Is C45 the same as AISI 1045?
C45 and AISI 1045 are close equivalents and are often interchangeable for general mechanical parts. However, they are controlled by different standards, and small differences in manganese and impurity limits can matter for hardening depth, fatigue performance, or high-precision CNC machining. For critical parts, list acceptable equivalents clearly and request certification.

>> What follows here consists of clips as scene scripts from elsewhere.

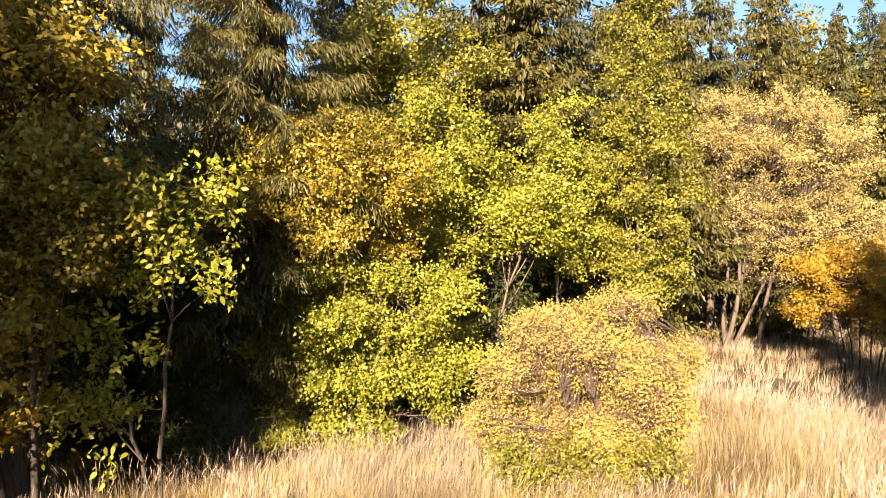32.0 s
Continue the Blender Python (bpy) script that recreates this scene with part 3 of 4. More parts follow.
SIZES = {far_a: 23.8, far_b: 24.6, far_c: 29.5, far_d: 24.8, back_a: 20.0, back_b: 20.0}


def far_copy(src, x, y, h, turn):
    return copy_thing(src, stand(x, y, turn, h / SIZES[src]))


for src, x, y, h in ((far_a, -25.8, 69.0, 21.0), (far_b, -30.8, 70.5, 21.0), (far_a, -35.5, 69.0, 17.5), (far_a, -4.5, 70.2, 23.0), (far_b, -3.0, 71.0, 22.6), (far_a, -0.3, 76.2, 21.7), (far_b, 2.5, 77.0, 20.6), (far_a, -13.5, 70.0, 20.0), (far_a, -14.7, 65.5, 21.5), (far_b, -16.5, 66.0, 21.0),
                     (far_c, 19.2, 102.0, 28.0), (far_c, 27.4, 99.0, 27.0), (far_c, 21.6, 98.0, 29.5), (far_c, 12.6, 100.0, 25.5), (far_d, 29.5, 60.0, 15.0), (far_d, 38.0, 67.0, 25.5), (far_d, 42.5, 66.0, 29.0), (far_d, 47.5, 68.0, 30.0),
                     (far_d, 40.0, 60.0, 22.0), (far_d, 46.0, 57.0, 26.0), (far_d, 52.0, 60.0, 28.0),
                     (far_b, -7.0, 73.5, 19.0), (far_a, -9.2, 75.5, 18.5), (far_b, -1.6, 78.0, 18.0), (far_a, 4.0, 80.5, 17.5), (far_b, -12.0, 74.0, 18.0), (far_b, 7.0, 84.0, 18.0), (far_b, 10.5, 88.0, 19.0), (far_c, 9.0, 108.0, 24.0), (far_c, 31.0, 96.0, 28.5)):
    far_copy(src, x, y, h, rng.uniform(0, 360))
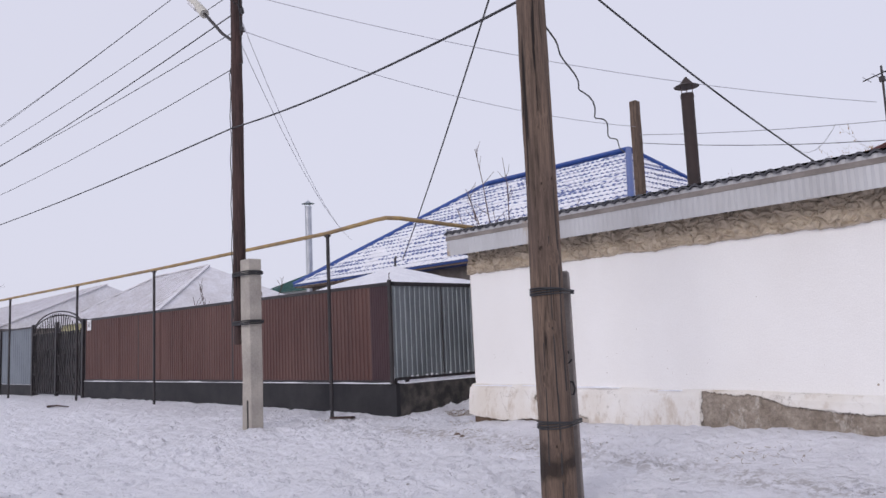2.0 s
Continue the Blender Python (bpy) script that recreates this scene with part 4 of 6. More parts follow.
def layered_coat():
    """Whitewash flakes over clay, dark slag concrete along the top, a smooth pilaster by the pier."""
    k = Mat("flaking_layered_coat", 0.92)
    y, z = k.axis(1), k.axis(2)
    coats = k.t.nodes.new("ShaderNodeAttribute")
    coats.attribute_name = "coats"
    split3 = k.t.nodes.new("ShaderNodeSeparateColor")
    k.link(coats.outputs["Color"], split3.inputs[0])
    ragged = k.noise(2.6, (1, 1, 0.75), 7, 0.62)
    tear = k.noise(9, (1, 1, 0.55), 7, 0.66, (5, 2, 8))
    nick = k.noise(34, (1, 1, 0.5), 5, 0.65, (2, 7, 1))
    flakes = k.noise(3.6, (1, 1, 0.42), 8, 0.64, (2, 7.3, 1.2))
    grain = k.noise(45, detail=6, rough=0.7)
    lumps = k.noise(12, (1, 0.7, 1.2), 7, 0.7)
    wander = k.mul(k.mul(k.mul(tear, 0.5, "SUBTRACT"), 0.16), k.mul(k.mul(nick, 0.5, "SUBTRACT"), 0.03), "ADD")

    def inside(channel, width=0.004):
        return k.ramp(k.mul(split3.outputs[channel], wander, "ADD"), -width, width)

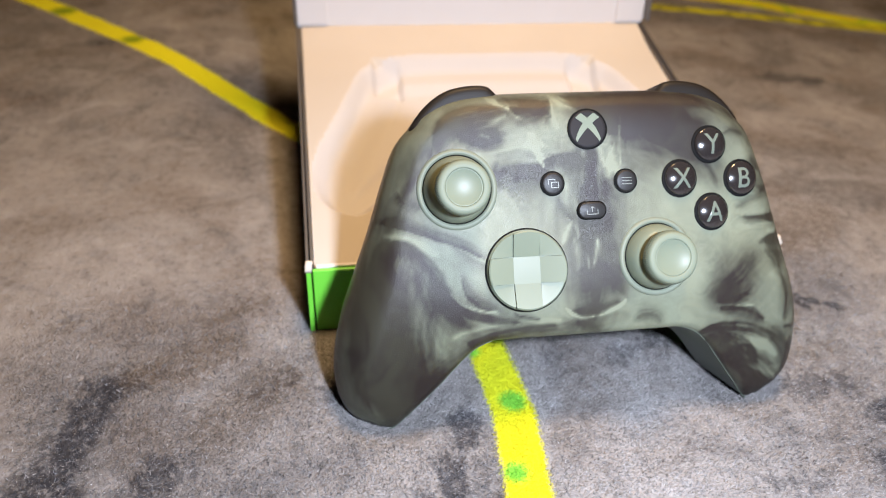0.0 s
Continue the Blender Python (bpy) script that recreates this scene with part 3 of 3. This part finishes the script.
SWIRL_CLOUDS = [
    (-57.7, 27.7, -61.7, 2.6, -60.4, -21.1, 9.5, 0.62, 0),
    (-50.6, 15.6, -39.3, 6.8, -20.3, 4.5, 3.2, 0.3, 0),
    (-46.1, 63.4, -36.8, 69.7, -16.6, 72.9, 3.8, 0.45, 0),
    (5.0, 71.6, 20.2, 67.2, 35.3, 60.1, 7.6, 0.62, 0),
    (-65.3, 24.4, -68.0, 2.3, -65.1, -19.6, 6.3, 0.38, 0),
    (-4.2, 72.2, 7.8, 74.1, 28.9, 73.8, 3.5, 0.4, 0),
    (0.2, 57.0, -0.2, 32.3, 0.5, 7.7, 7.3, 0.52, 0),
    (42.8, 10.0, 50.0, 16.2, 57.1, 22.4, 5.4, 0.35, 0),
    (63.8, 46.4, 71.3, 22.9, 77.2, -4.2, 3.2, 0.16, 0),
    (43.5, -5.3, 57.9, -14.6, 70.3, -25.8, 6.7, 0.34, 0),
    (-50.9, 60.3, -58.9, 44.8, -65.6, 30.6, 3.8, 0.42, 0),
    (34.8, 74.3, 47.6, 69.7, 56.7, 60.2, 3.2, 0.34, 0),
    (-28.0, 55.0, -15.6, 55.2, -0.3, 54.7, 2.9, 0.25, 0),
    (-9.4, 5.0, 1.2, 5.4, 10.3, 5.8, 2.2, 0.25, 0),
]
SWIRL_FILAMENTS = [
    (-28.7, 74.2, -25.2, 72.0, -21.0, 69.3, 0.4, -0.6, 0),
    (-22.7, 70.6, -17.4, 72.1, -11.4, 70.2, 1.1, 0.4, 0),
    (-18.1, 64.0, -16.7, 60.2, -15.1, 56.4, 0.6, -0.5, 0),
    (-10.4, 75.2, -10.5, 69.5, -9.2, 65.6, 0.4, -0.4, 0),
    (8.9, 60.0, 6.8, 55.1, 5.7, 50.8, 0.8, -0.55, 0),
    (11.2, 74.4, 11.2, 68.9, 10.8, 63.8, 0.3, -0.4, 0),
    (-38.5, 66.3, -33.2, 62.9, -28.7, 64.5, 1.4, 0.5, 0),
    (-36.6, 65.8, -32.6, 65.0, -29.9, 62.2, 0.4, -0.45, 0),
    (-8.8, 29.7, -8.0, 33.8, -6.1, 36.7, 0.7, -0.45, 0),
    (-1.3, 29.3, -1.5, 25.5, -1.6, 22.2, 0.3, -0.7, 0),
]
SWIRL_THREADS = [
    (1.8, 30.8, 1.0, 27.0, 0.5, 24.2, 0.3, -0.7, 0),
    (-7.6, 37.9, -4.6, 35.3, -3.6, 32.1, 0.4, -0.55, 0),
    # another dark stroke down the left of the right stick
    (10.0, 24.0, 8.7, 17.7, 10.9, 12.7, 1.9, 0.4, 0),
    (59.6, 34.7, 64.5, 33.9, 70.5, 35.0, 0.7, 0.65, -1),
    (60.2, 27.1, 66.3, 27.2, 71.5, 29.0, 0.6, 0.55, 0),
    (61.1, 30.4, 66.0, 30.9, 70.7, 31.9, 0.6, -0.4, 0),
    (56.7, 55.7, 59.6, 52.4, 63.4, 49.1, 1.1, 0.35, 0),
    (55.2, 44.1, 61.3, 44.1, 65.3, 45.7, 0.8, 0.45, 0),
    (48.4, -2.8, 58.5, -5.7, 69.1, -12.8, 0.7, -0.55, 0),
    (56.4, -14.1, 65.7, -18.7, 72.8, -24.1, 0.6, -0.45, 0),
    (65.2, -2.4, 73.4, -9.3, 78.2, -17.4, 1.4, 0.45, 0),
]
SWIRLS = (SWIRL_LEFT_GRIP + SWIRL_LOWER_LEFT + SWIRL_UPPER_LEFT + SWIRL_BROW + SWIRL_CROWN + SWIRL_COLUMN_AND_SHADOW + SWIRL_RIGHT_EDGE + SWIRL_RIGHT_SIDE + SWIRL_RIGHT_GRIP + SWIRL_CLOUDS + SWIRL_FILAMENTS + SWIRL_THREADS)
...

Is C45 good for CNC machining?
Yes. C45 is a common CNC machining steel, especially in normalized or annealed condition. It is harder and stronger than mild steel, so it needs proper tooling, rigid setups, and chip control. It is usually easier to machine than many stainless steels and can be finished by turning, milling, drilling, threading, grinding, and polishing.
Can C45 be welded?
C45 can be welded, but it requires more care than low-carbon steel. Preheating, controlled cooling, and sometimes post-weld heat treatment are used to reduce cracking risk. For precision machined parts, welding before final machining is usually safer than welding after finishing.
Does C45 rust?
Yes. C45 has low corrosion resistance compared with stainless steel. If the part will be exposed to moisture, humidity, fingerprints, or outdoor conditions, use oil, black oxide, phosphate, plating, paint, or another protective finish. For severe corrosion exposure, stainless steel may be the better material.
What parts are commonly made from C45?
C45 is commonly used for shafts, axles, gears, rollers, couplings, pins, sleeves, collars, spacers, and general machine components. It is especially useful when the part needs strength and wear resistance but does not need stainless-level corrosion resistance.